The directors eventually ditch the corruption angle in favor of going full “Argo” mode (yes, “Argo” gets name-checked), and “Kim’s Video” rediscovers a clearer sense of self-possession once Redmon begins insisting that he is the movie collection. That shtick is never the least bit convincing. Redmon’s pseudo-spiritual connection to the cinematic unconscious always seems reverse-engineered from the sincerely tongue-in-cheek movie he’s trying to summon from it here, while the semi-Godardian heist that it builds to is missing the elegance needed to cement the illusion that Redmon is meaningfully communing with the ghosts of films past.

And yet, anyone who once knew the yellow-purple glow of a Kim’s Video — anyone whose memories have become materially inextricable from the movies themselves, or vice-versa — might nevertheless find themselves sympathizing with the mission at hand.

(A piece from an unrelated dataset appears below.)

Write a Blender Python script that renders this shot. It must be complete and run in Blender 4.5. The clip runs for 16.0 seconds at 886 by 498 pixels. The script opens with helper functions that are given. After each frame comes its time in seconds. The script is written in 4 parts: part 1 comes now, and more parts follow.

If the cinema is a boundless cemetery of lost time, then the corrupt bureaucrats of Salemi (and the streaming business they effectively represent) are some of its strangest grave robbers; the touching final moments of “Kim’s Video” affirm those truths not just by rescuing Mr. Kim’s storied collection, but also by adding a new film to it.

Grade: C+

“Kim’s Video” premiered at the 2023 Sundance Film Festival. It is currently seeking U.S. distribution.